• ‘Hunting and Fishing’ by William Romaine Govett, 1829. State Library of NSW

Governor Phillip Park, Palm Beach

Arthur Phillip achieved renown in his own life as a courageous seaman, dedicated officer, scholar and visionary colonial administrator.

Pittwater was the first place in Australia formally named by Governor Phillip, on 3 March 1788, in honour of William Pitt, then Prime Minister of England.

Phillip’s exploration party had gone “with a long-boat and cutter to examine the broken land mentioned by Captain Cook, about eight miles to the north-ward of Port Jackson.”

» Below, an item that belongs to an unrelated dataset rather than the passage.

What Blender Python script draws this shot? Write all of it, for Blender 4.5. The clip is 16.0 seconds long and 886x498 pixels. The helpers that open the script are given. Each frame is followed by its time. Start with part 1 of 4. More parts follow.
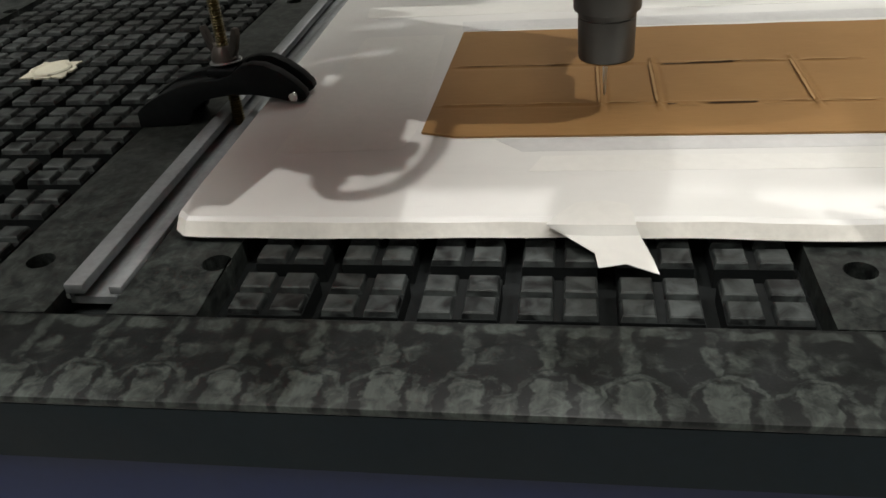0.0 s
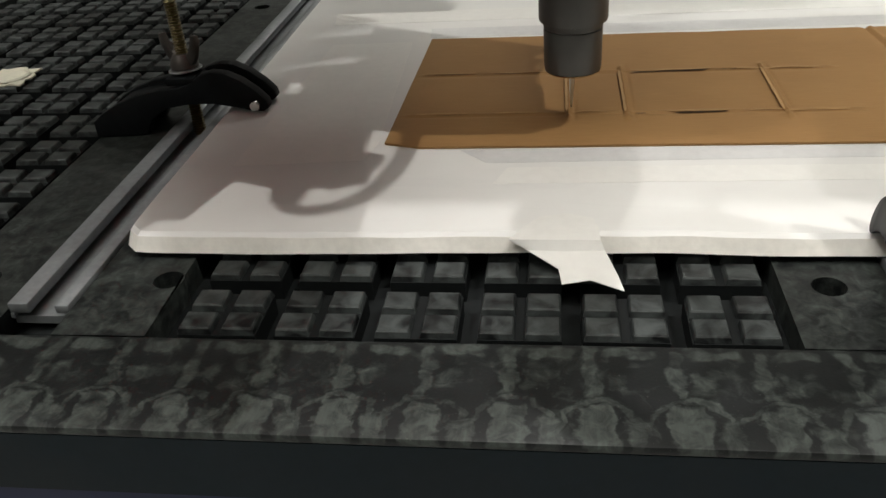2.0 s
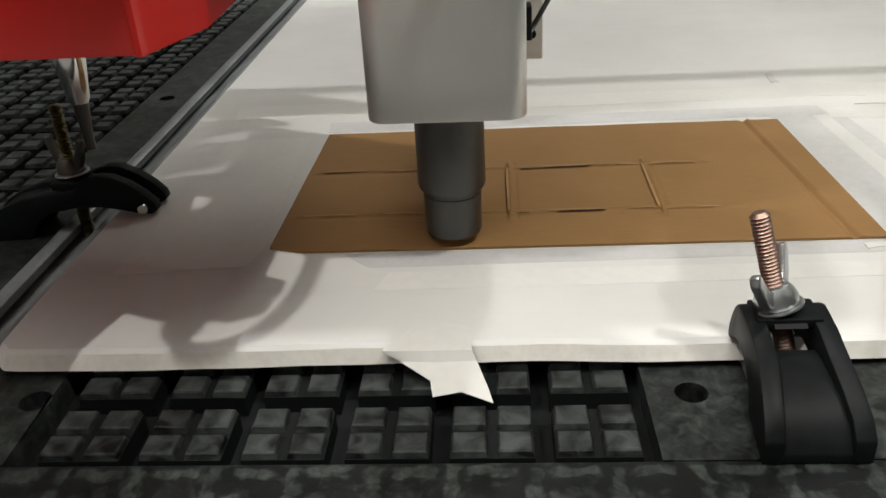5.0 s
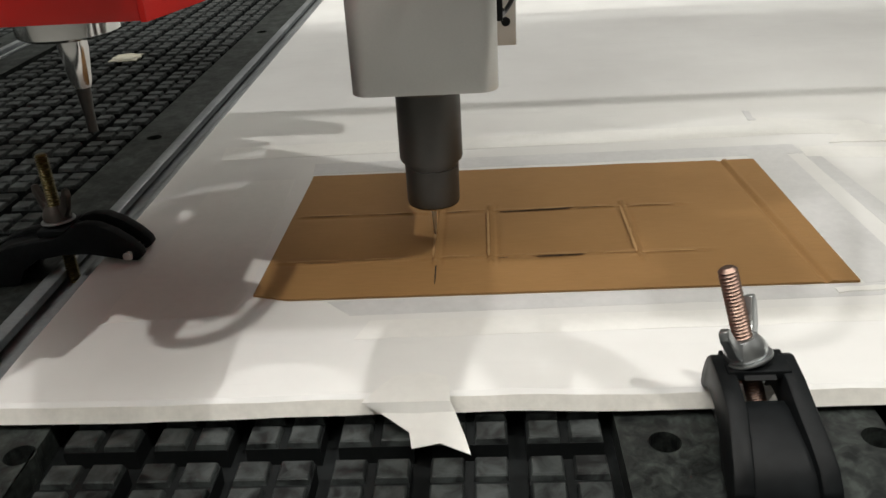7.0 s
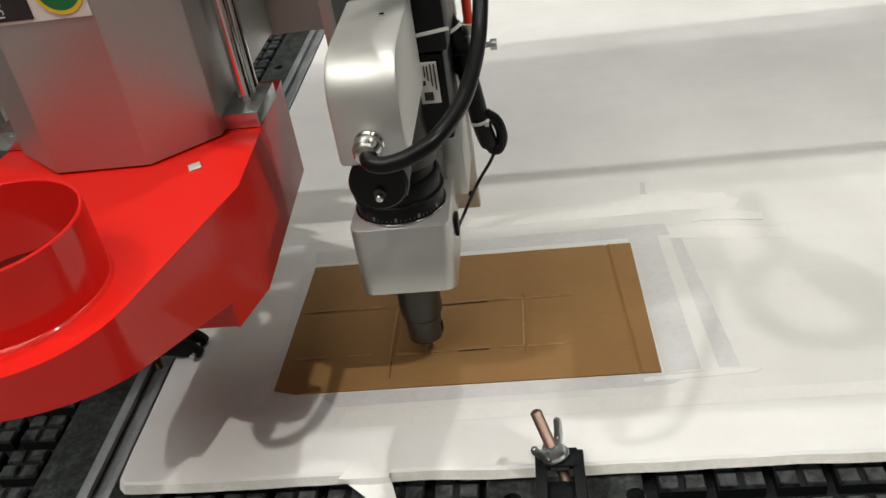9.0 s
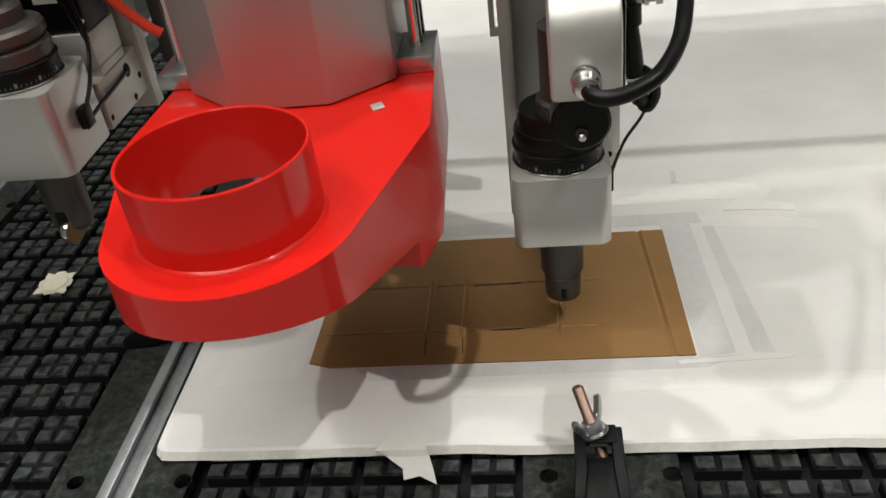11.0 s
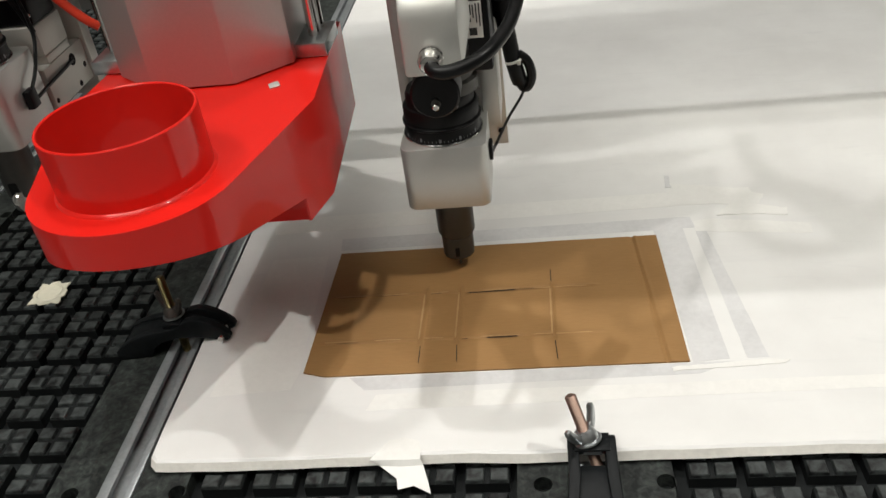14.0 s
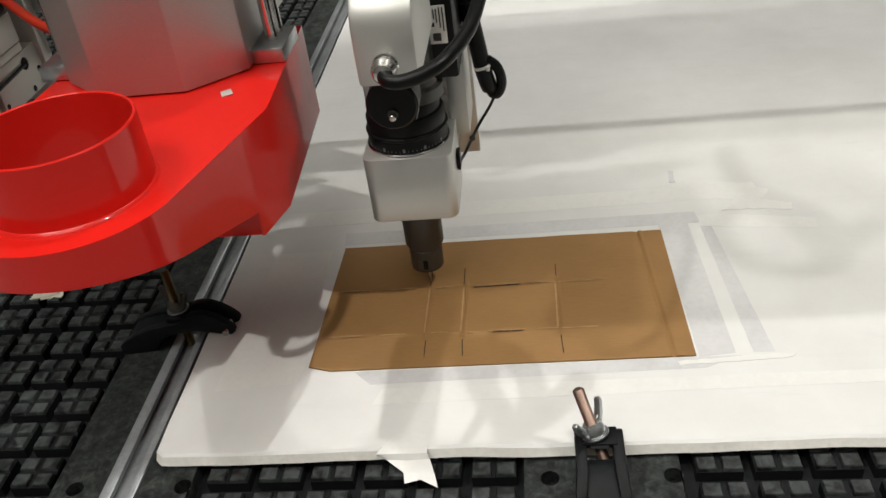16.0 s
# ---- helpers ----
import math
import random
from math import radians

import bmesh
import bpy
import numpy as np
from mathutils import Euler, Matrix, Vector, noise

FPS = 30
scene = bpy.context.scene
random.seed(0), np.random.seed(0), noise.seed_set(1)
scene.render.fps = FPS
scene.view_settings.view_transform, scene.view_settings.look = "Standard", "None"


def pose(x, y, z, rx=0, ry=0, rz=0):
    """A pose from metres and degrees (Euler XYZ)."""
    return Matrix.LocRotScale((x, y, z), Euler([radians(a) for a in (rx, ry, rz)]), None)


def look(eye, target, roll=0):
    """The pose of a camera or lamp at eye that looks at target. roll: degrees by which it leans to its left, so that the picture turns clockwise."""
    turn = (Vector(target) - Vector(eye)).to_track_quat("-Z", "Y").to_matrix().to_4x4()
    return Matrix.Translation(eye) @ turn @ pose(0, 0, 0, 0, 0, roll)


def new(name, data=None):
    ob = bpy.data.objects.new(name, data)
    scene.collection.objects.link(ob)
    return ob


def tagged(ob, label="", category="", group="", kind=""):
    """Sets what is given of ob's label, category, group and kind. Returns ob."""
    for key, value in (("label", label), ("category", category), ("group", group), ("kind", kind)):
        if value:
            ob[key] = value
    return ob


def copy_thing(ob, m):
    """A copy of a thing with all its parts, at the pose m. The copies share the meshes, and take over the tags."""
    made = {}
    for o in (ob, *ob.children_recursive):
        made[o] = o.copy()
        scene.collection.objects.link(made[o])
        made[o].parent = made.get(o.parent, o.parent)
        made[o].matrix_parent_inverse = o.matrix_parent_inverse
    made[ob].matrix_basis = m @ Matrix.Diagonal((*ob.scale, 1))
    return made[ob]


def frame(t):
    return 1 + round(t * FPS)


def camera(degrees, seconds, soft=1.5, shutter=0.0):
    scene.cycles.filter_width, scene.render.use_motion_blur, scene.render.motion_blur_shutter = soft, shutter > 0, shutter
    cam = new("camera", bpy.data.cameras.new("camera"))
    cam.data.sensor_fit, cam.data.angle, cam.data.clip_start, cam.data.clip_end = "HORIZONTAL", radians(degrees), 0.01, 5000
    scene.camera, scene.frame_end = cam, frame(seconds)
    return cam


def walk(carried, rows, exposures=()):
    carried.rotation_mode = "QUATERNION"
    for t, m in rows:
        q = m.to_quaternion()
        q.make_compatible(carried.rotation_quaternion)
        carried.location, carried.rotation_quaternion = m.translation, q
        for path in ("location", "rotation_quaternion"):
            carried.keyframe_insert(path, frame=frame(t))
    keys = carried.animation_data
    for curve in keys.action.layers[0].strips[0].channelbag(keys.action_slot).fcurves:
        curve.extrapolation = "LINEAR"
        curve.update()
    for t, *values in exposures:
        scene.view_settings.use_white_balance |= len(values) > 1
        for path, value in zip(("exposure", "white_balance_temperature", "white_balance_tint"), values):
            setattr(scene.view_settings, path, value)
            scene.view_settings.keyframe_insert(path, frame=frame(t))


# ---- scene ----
cam = camera(54.3, 16.0, shutter=0.4)
PATH = [
    (0, (0.192, -0.343, 0.207), (-0.105, 1.34, -0.831), -4.7),
    (0.5, (0.198, -0.34, 0.209), (-0.08, 1.353, -0.818), -4.8),
    (1, (0.202, -0.338, 0.207), (-0.063, 1.352, -0.83), -4.6),
    (1.5, (0.202, -0.331, 0.204), (-0.062, 1.358, -0.834), -4.5),
    (2, (0.2, -0.329, 0.205), (-0.057, 1.364, -0.83), -4.2),
    (2.5, (0.2, -0.33, 0.206), (-0.043, 1.367, -0.825), -4.2),
    (3, (0.203, -0.327, 0.207), (-0.038, 1.372, -0.82), -4.1),
    (3.5, (0.2, -0.325, 0.207), (-0.039, 1.377, -0.817), -4.0),
    (4, (0.214, -0.32, 0.214), (0.011, 1.398, -0.79), -3.6),
    (4.5, (0.227, -0.318, 0.221), (0.083, 1.433, -0.735), -3.1),
    (7, (0.239, -0.318, 0.241), (0.132, 1.474, -0.641), -3.4),
    (7.2, (0.243, -0.316, 0.27), (0.123, 1.472, -0.616), -3.4),
    (7.5, (0.27, -0.334, 0.314), (0.121, 1.377, -0.71), -3.1),
    (7.8, (0.345, -0.374, 0.416), (0.149, 1.267, -0.711), -5.5),
    (8, (0.353, -0.418, 0.499), (0.097, 1.216, -0.626), -8.1),
    (8.2, (0.36, -0.429, 0.512), (0.104, 1.206, -0.611), -10.2),
    (10.3, (0.326, -0.445, 0.507), (0.096, 1.188, -0.625), -7.3),
    (10.5, (0.322, -0.447, 0.506), (0.091, 1.187, -0.623), -7.4),
    (10.8, (0.319, -0.45, 0.508), (0.073, 1.178, -0.627), -7.4),
    (11, (0.32, -0.451, 0.505), (0.073, 1.181, -0.625), -7.6),
    (11.5, (0.326, -0.452, 0.504), (0.082, 1.183, -0.622), -7.8),
    (12, (0.322, -0.452, 0.51), (0.079, 1.184, -0.614), -7.7),
    (12.5, (0.326, -0.448, 0.508), (0.082, 1.187, -0.617), -7.8),
    (13, (0.323, -0.446, 0.507), (0.081, 1.184, -0.626), -7.8),
    (13.5, (0.326, -0.448, 0.504), (0.086, 1.185, -0.626), -7.9),
    (14, (0.326, -0.447, 0.509), (0.08, 1.186, -0.618), -8.1),
    (14.5, (0.322, -0.449, 0.508), (0.073, 1.185, -0.618), -8.0),
    (15, (0.32, -0.448, 0.506), (0.078, 1.184, -0.625), -7.8),
    (15.5, (0.321, -0.444, 0.505), (0.074, 1.184, -0.63), -8.0),
    (16, (0.318, -0.448, 0.507), (0.079, 1.183, -0.627), -7.9),
]
walk(cam, [(t, look(eye, target, roll)) for t, eye, target, roll in PATH],
     exposures=[(0, -0.08), (3.5, -0.08), (4.5, -0.12), (7.0, -0.30), (8.0, -0.37), (10.5, -0.37), (12.0, -0.27), (14, -0.34), (16, -0.37)])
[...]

“We slept in the boat that night within a rocky point in the north-west part of the bay… and the next day…entered a very extensive branch, from which the ebb tide came out so strong that the boats could not row against it in the stream; and here was deep water.”

"Immediately round the headland that forms the southern entrance into the bay there is a branch, which I think the finest piece of water I ever saw, and which I honoured with the name of Pitt Water.”

It was while attempting to land at Broken Bay that Phillip and his crew were given assistance by two local Aboriginal people, “an old man and a youth.”

“They had seen us labour hard to get under the land, and after pointing out the deepest water for the boats”, the two local men brought the weary explorers fire and even showed the Englishmen a cave where they could shelter from a storm, recorded the Governor.

“When the old man saw us prepare for sleeping on the ground, and clearing away bushes, he assisted,” Phillip wrote.

Lieutenant William Bradley, who accompanied Phillip on the journey, noted they found local people “all the way up” Broken Bay.

The history of the Aboriginal people of the Northern Beaches, including the Garigal and Gayamaygal clans, stretches back much further than 1788 of course, their long story in Australia dating back tens-of-thousands of years.